Board Independence and Company Performance in East Africa

David Namanya, Grace Musiime, Chris Muganga


Purpose: The main aim of this study was to examine influence of board independence on financial performance of listed companies in the East African Community (EAC) by examining the influence of board independence on performance of EAC’s listed companies and compare the influence of board independence on company’s financial performance before and after the operationalisation of the EAC- Common Market in 2010 to make recommendations on how board independence can enhance of hinder a company’s financial performance Design/Methodology/Approach: We adopted a positivist paradigm in a quantitative analysis using non-probability sampling to select forty-two EAC listed companies.
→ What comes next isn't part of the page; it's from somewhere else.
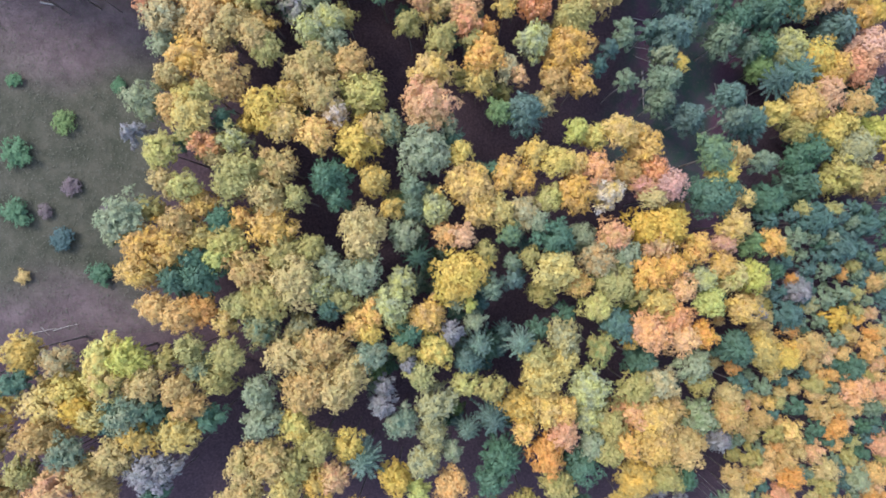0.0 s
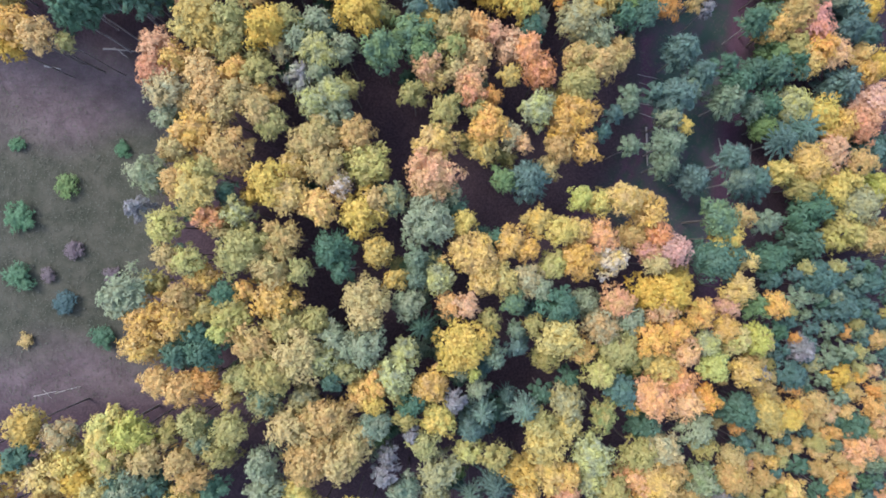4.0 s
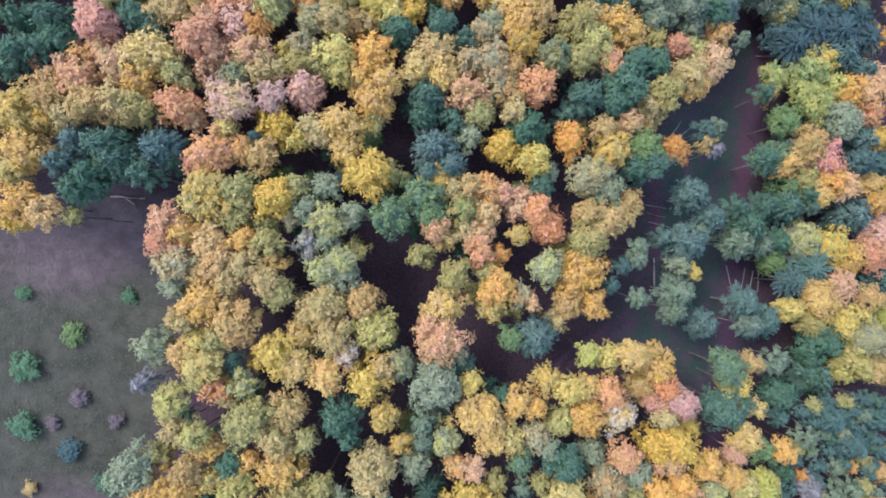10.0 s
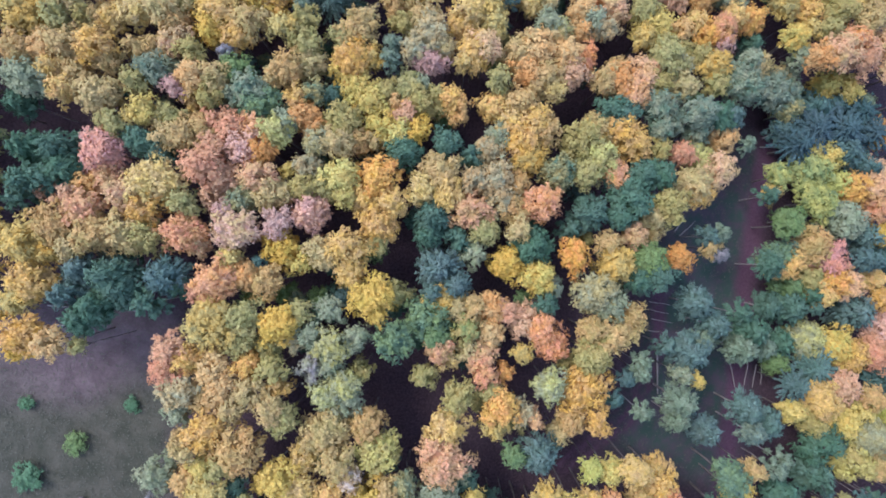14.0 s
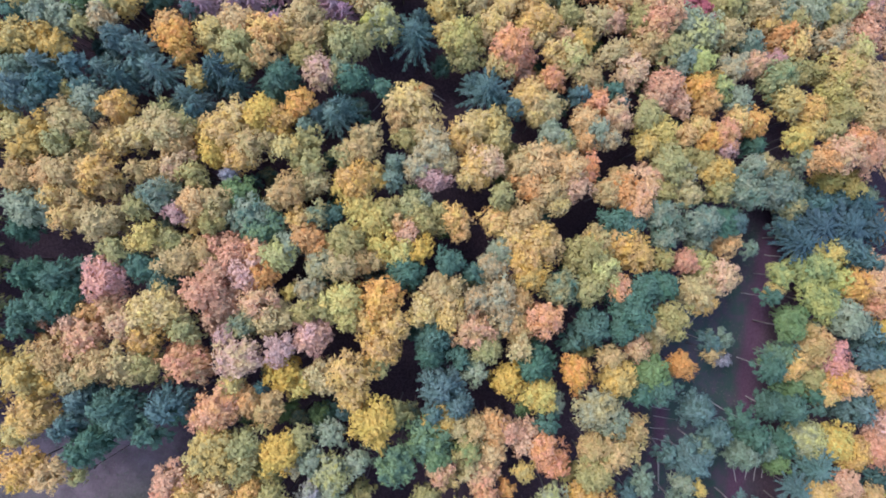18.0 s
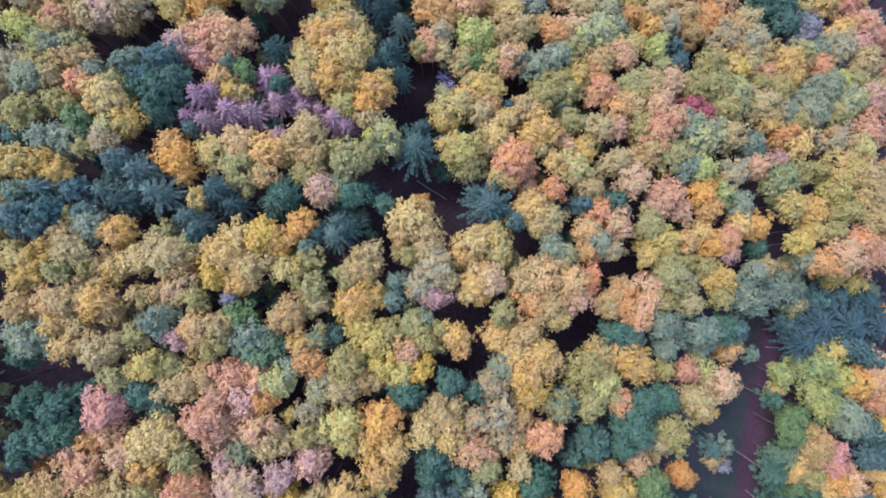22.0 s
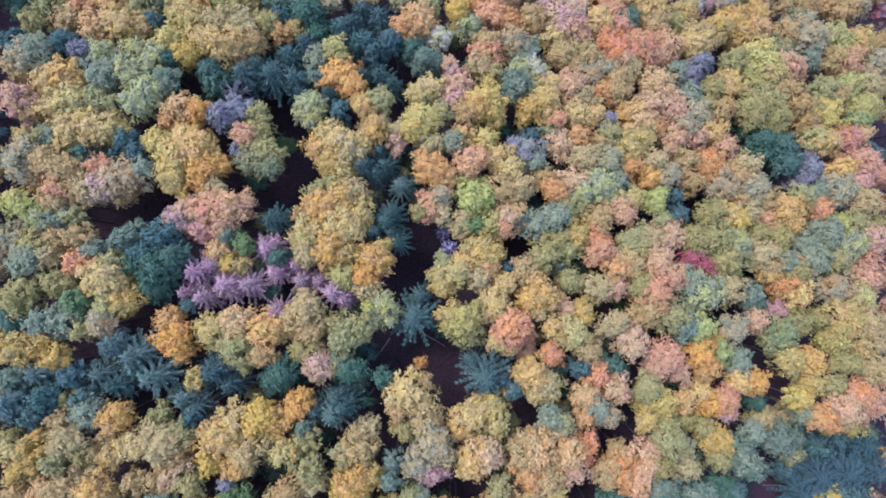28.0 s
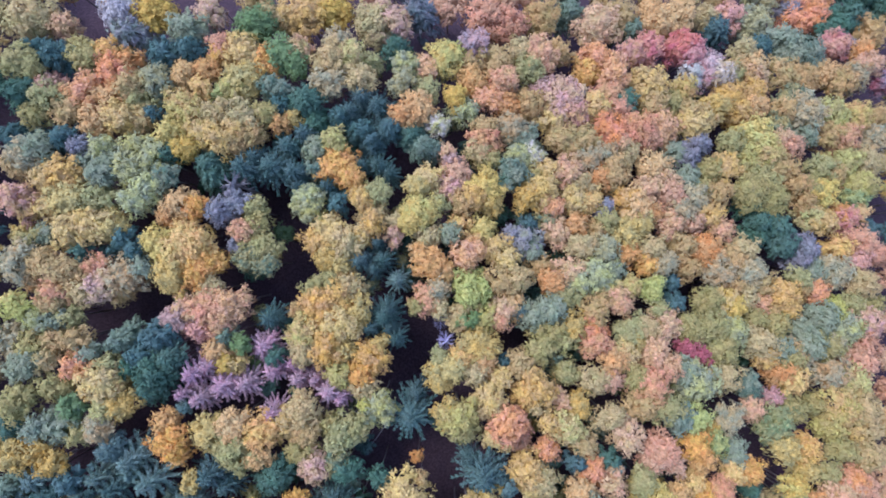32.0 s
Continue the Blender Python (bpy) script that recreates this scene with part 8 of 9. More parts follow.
broadleaf(8.5, 169.8, 3.05, 19.1, "T")
broadleaf(9.4, 165.8, 3.00, 19.9, "V")
broadleaf(11.6, 168.9, 3.67, 21.2, "RT")
broadleaf(13.0, 165.3, 1.66, 11.3, "G")
broadleaf(15.1, 170.3, 3.07, 20.1, "T")
broadleaf(21.2, 167.5, 3.12, 18.5, "YO")
broadleaf(23.4, 170.1, 3.81, 19.8, "RO")
broadleaf(26.4, 166.7, 3.75, 21.1, "RO")
broadleaf(30.0, 167.2, 1.43, 11.4, "VG")
broadleaf(32.8, 166.9, 2.93, 19.2, "T")
broadleaf(33.6, 165.3, 3.79, 20.8, "TY")
broadleaf(41.9, 165.9, 3.23, 18.4, "LT")
broadleaf(44.8, 170.2, 3.04, 18.6, "W")
broadleaf(46.9, 166.9, 1.77, 10.5, "G")
broadleaf(50.3, 170.2, 3.03, 20.7, "WT")
broadleaf(52.1, 165.3, 3.99, 19.1, "YT")
broadleaf(53.8, 170.6, 2.61, 18.8, "V")
broadleaf(57.6, 166.7, 3.80, 19.2, "TY")
broadleaf(68.5, 167.4, 3.39, 19.4, "VG")
broadleaf(89.8, 165.3, 2.75, 19.1, "T")
broadleaf(96.9, 167.7, 2.55, 17.7, "V")
broadleaf(-100.8, 174.0, 2.87, 19.7, "VY", True)
broadleaf(-94.6, 172.6, 3.08, 18.3, "TO", True)
broadleaf(-89.3, 171.7, 3.15, 19.3, "VY", True)
broadleaf(-79.3, 172.6, 3.57, 18.7, "TV")
broadleaf(-73.3, 173.5, 2.83, 18.3, "TV")
broadleaf(-66.9, 173.6, 3.21, 18.6, "RT")
broadleaf(-60.0, 175.1, 2.96, 18.7, "Y")
broadleaf(-55.5, 176.8, 2.99, 17.7, "Y")
broadleaf(-50.7, 175.6, 2.48, 17.2, "TP")
broadleaf(-42.3, 176.3, 3.30, 17.2, "T")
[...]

We developed hypothesises basing on secondary data from databases (DataStream, Eikon, Mint Global Bureau Van Dijk) and company’s annual reports. SPSS was used to carry out regression diagnostic test and generate descriptive statistics, correlation, and regression results. Findings and Recommendation: Our findings indicated that to some extent board independence had a statistically significant influence on company financial performance measured by RoA, RoE, TbQ but not PeR. Secondly; we also discovered some negligible changes in board independence for most listed companies for the period before and after operationalisation of the EAC - Common Market. Based on our inconclusive statistical results and the extant literature review, we recommend that EAC listed companies adopt a code of best practice that emphasises an increase in board independence.

Keywords: Board Independence, Regional Economic Integration, Financial Performance.